Cells are sorted according to their tissue type and then by GFP fluorescence, and the cCRMs are recovered by PCR from double-positive sorted cells, and from total input cells. High-throughput sequencing of both populations then allows measuring the relative abundance of each cCRM in input and sorted populations; one can then assess the enrichment or depletion of each cCRM in double-positive cells versus input as a measure of activity in the CD2-positive cell type being tested.
In the initial report on this method,[17] a library of ~500 cCRMs was drawn from a variety of genomic data sources (e.g., TF-bound regions, coactivator-bound regions, DNase I hypersensitive sites, and predictions from the Bulyk lab’s PhylCRM algorithm [18]) by PCR from genomic DNA, and then screened for activity in embryonic mesoderm and in specific mesodermal cell types. The results were validated by traditional reporter gene assay in Drosophila melanogaster embryos for 68 cCRMs tested by eFS. The specificity of eFS was excellent among significantly enriched cCRMs, while sensitivity was good where the majority of the CD2-positive cells express GFP. It was found that the known enhancer-associated chromatin marks H3K27ac, H3K4me1, and Pol II are significantly enriched among the enhancers found to be active in mesoderm.

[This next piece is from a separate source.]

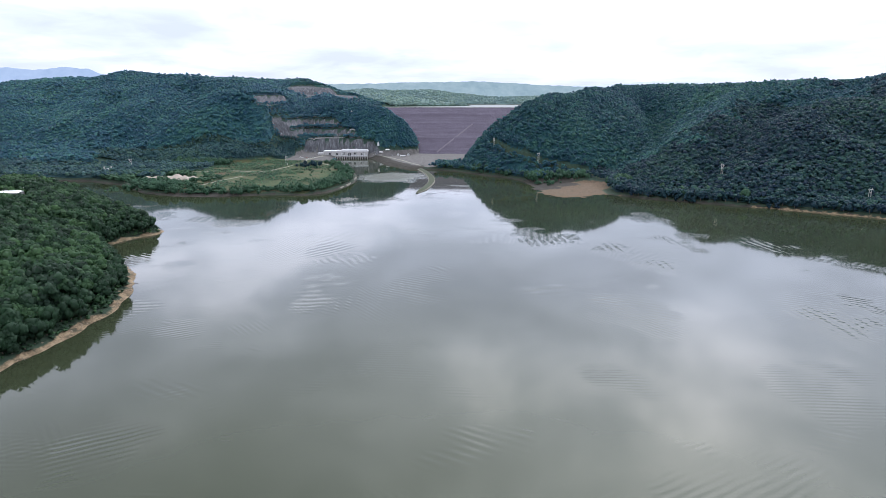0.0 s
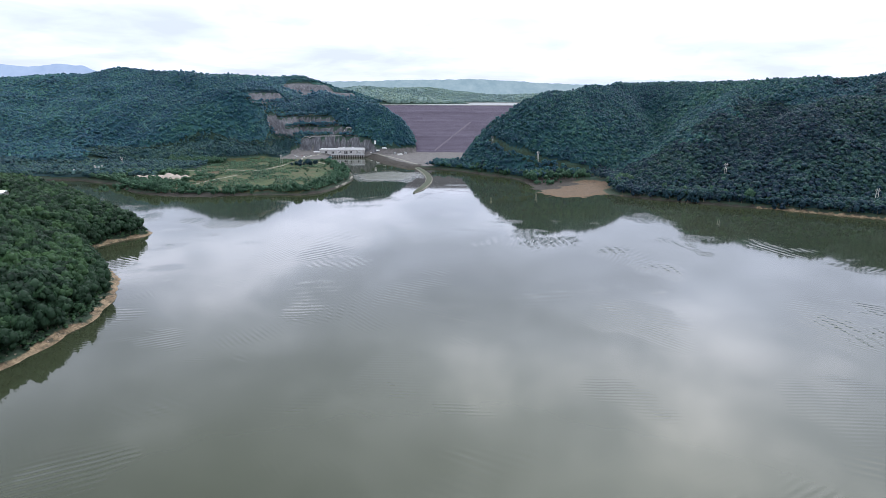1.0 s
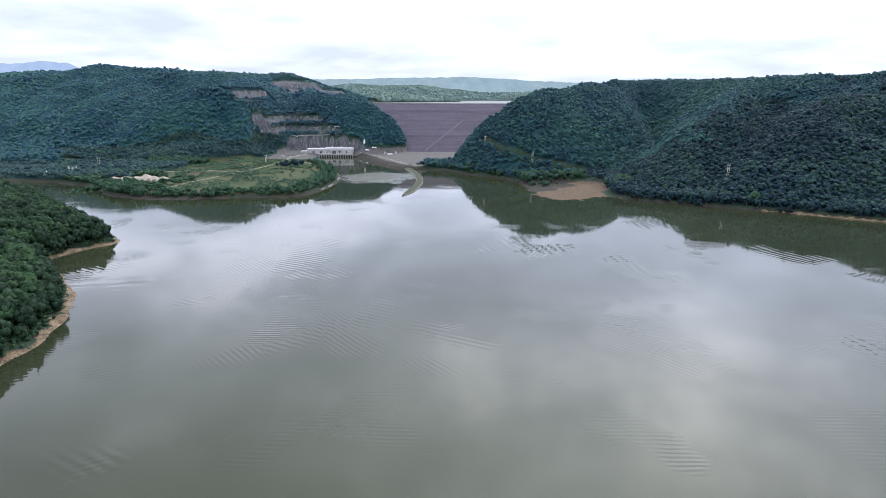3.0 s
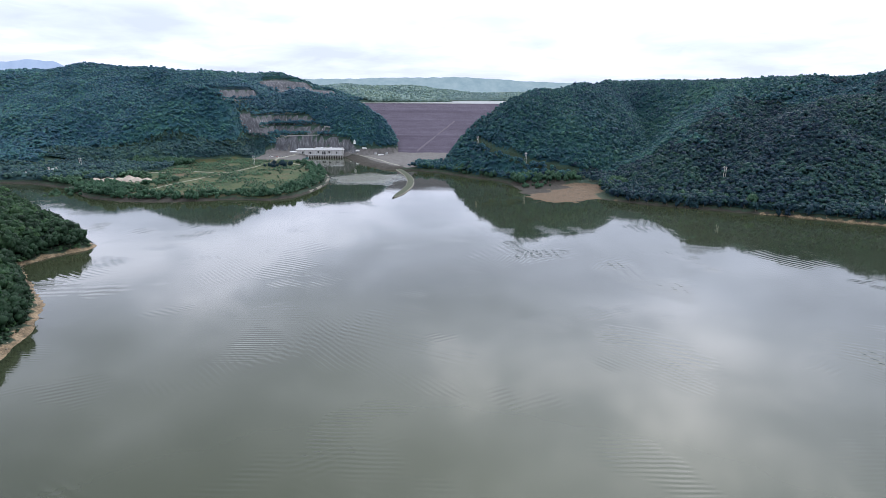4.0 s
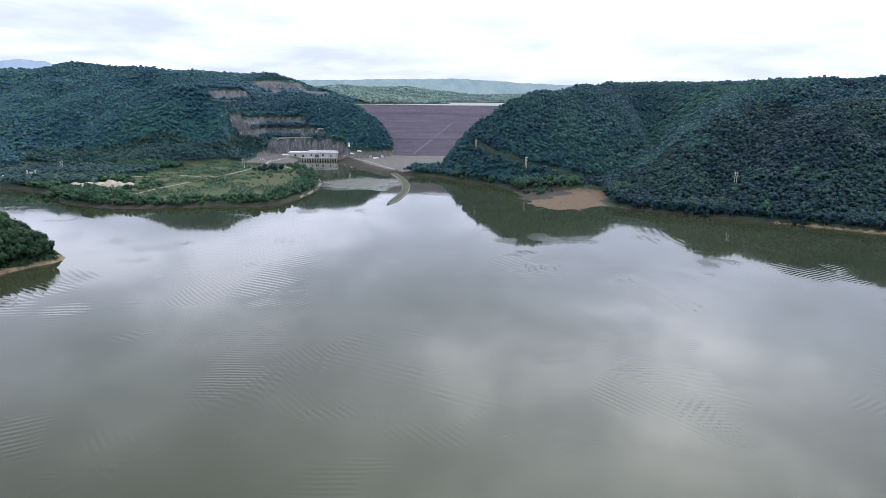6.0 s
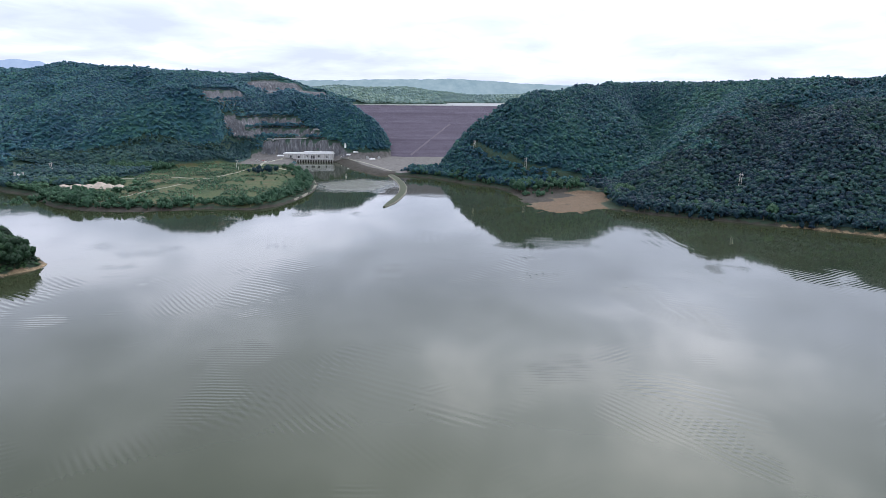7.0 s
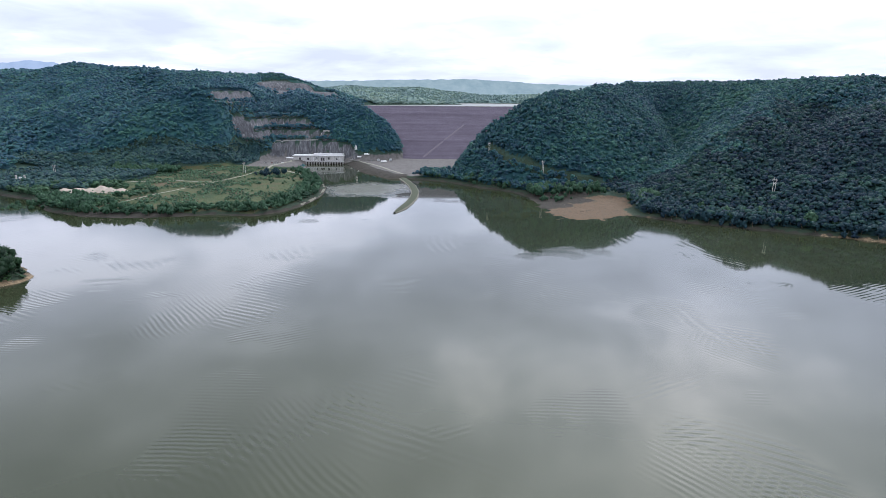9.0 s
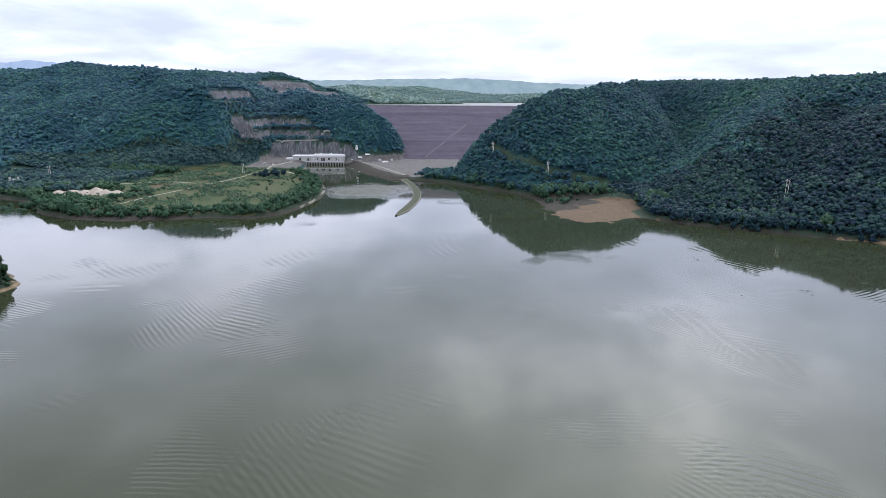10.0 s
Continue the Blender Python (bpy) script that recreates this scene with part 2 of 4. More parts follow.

The eFS assay could be used to analyze other cell or tissue types. By assessing enrichment in GFP-expressing CD2-negative as well as CD2-positive cells, and by crossing a common pool of reporter transformant male flies to females expressing CD2 in different cell types, it is possible to assay specificity as well as activity. Accelerating the annotation of the regulatory genome in Drosophila should in principle generate the kind of large-scale regulatory interaction data that would allow exploring the network properties of transcriptional regulation.